(STATED EXERCISE): Return the material exactly as supplied, apart from the pictures, which are omitted.

(AVAILABLE DATA):

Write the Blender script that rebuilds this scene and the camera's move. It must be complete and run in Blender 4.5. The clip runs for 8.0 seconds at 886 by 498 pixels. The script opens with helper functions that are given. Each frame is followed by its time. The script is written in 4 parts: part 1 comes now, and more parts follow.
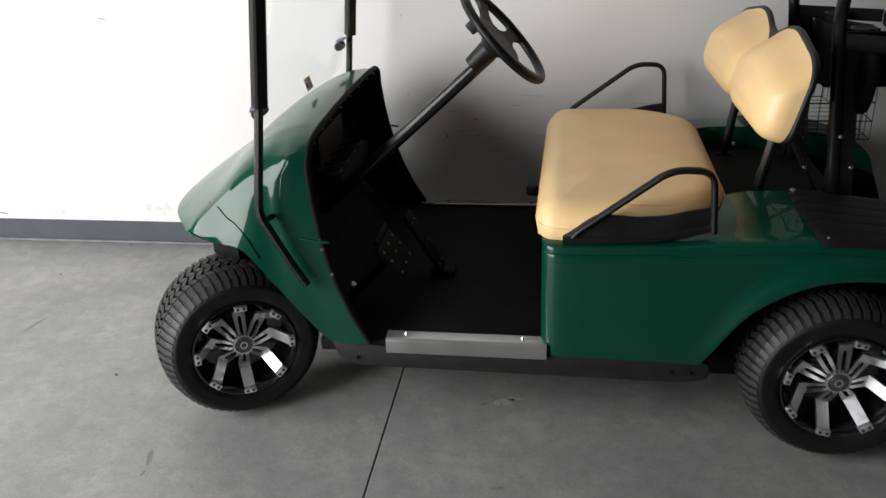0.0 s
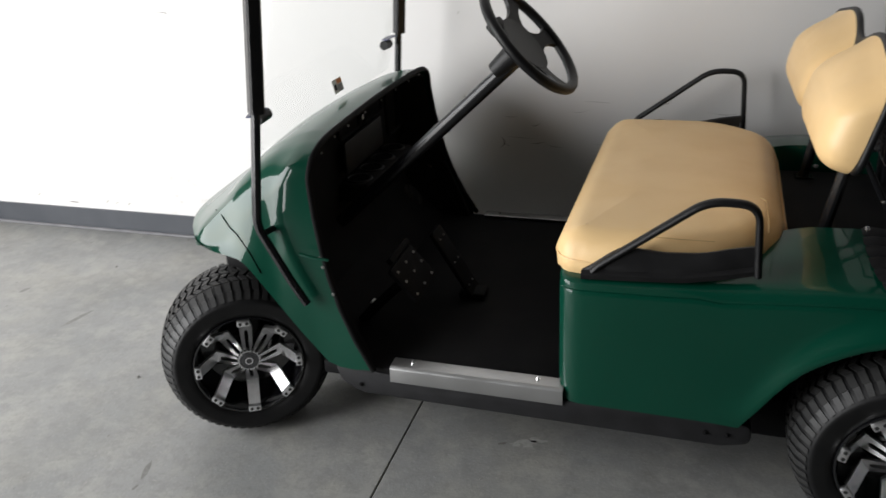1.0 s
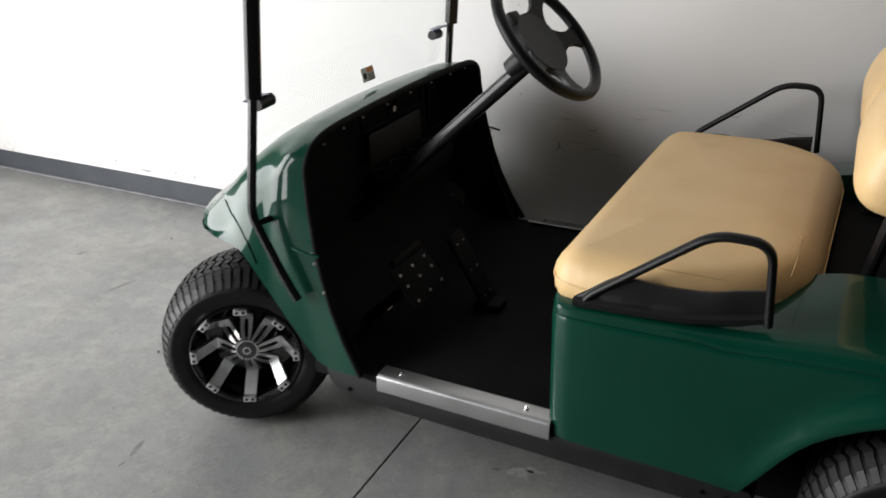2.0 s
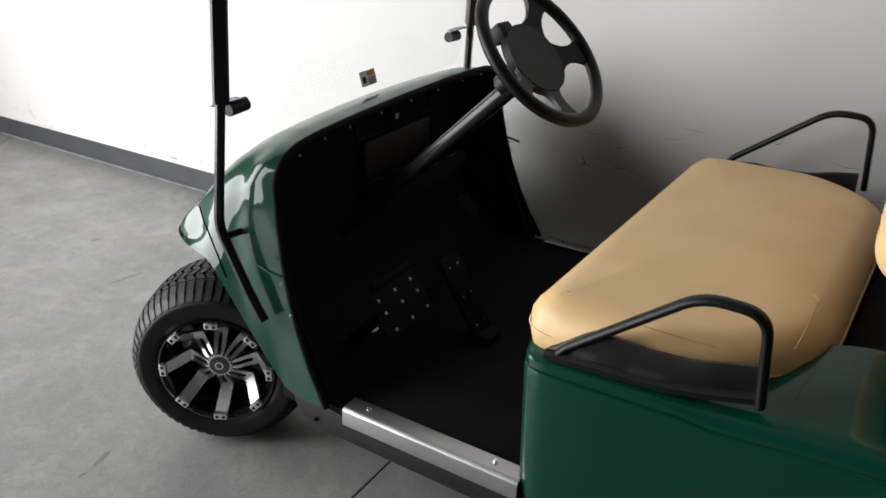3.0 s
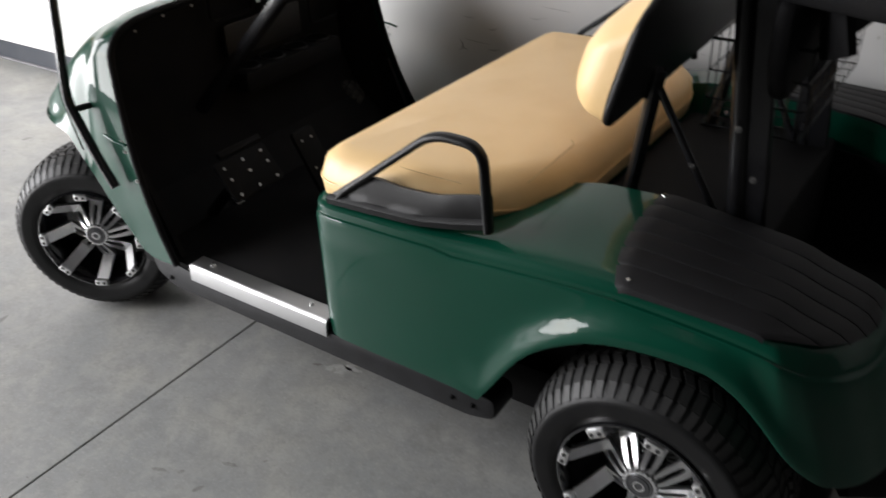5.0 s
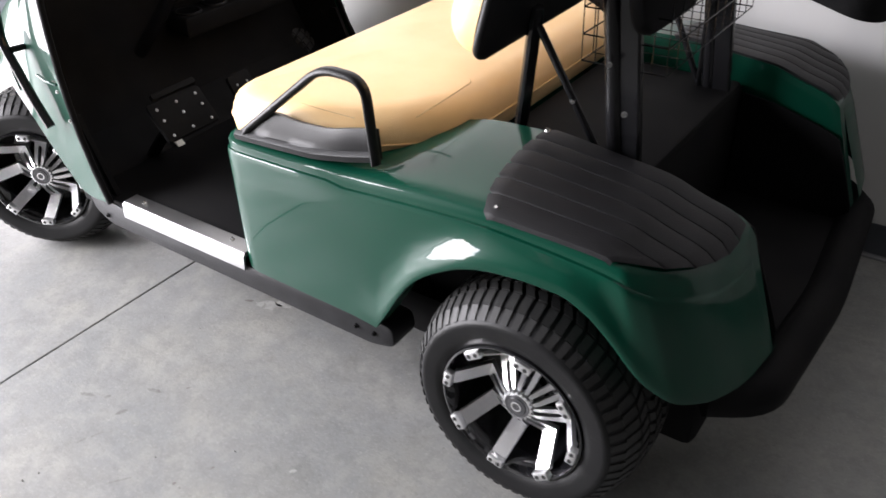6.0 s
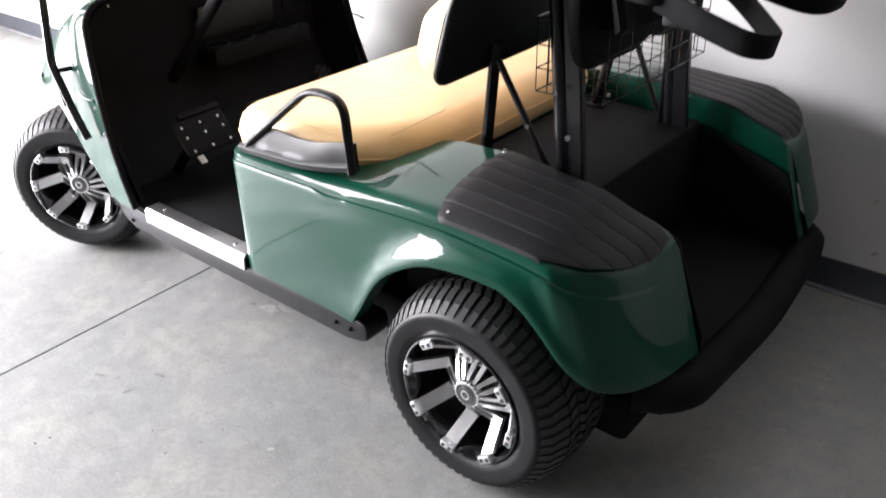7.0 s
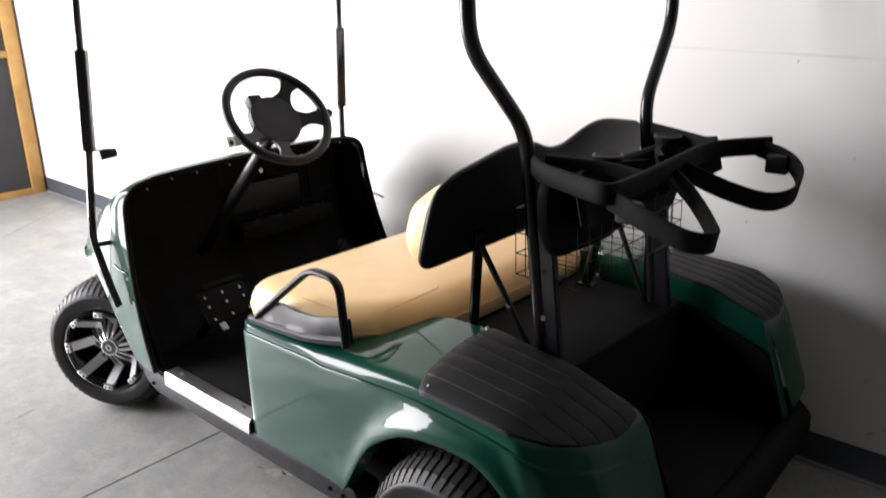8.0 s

(ANSWER TO THE PROBLEM):
Write the Blender script that rebuilds this scene and the camera's move. It must be complete and run in Blender 4.5. The clip runs for 8.0 seconds at 886 by 498 pixels. The script opens with helper functions that are given. Each frame is followed by its time. The script is written in 4 parts: part 1 comes now, and more parts follow.
0.0 s
1.0 s
2.0 s
3.0 s
5.0 s
6.0 s
7.0 s
8.0 s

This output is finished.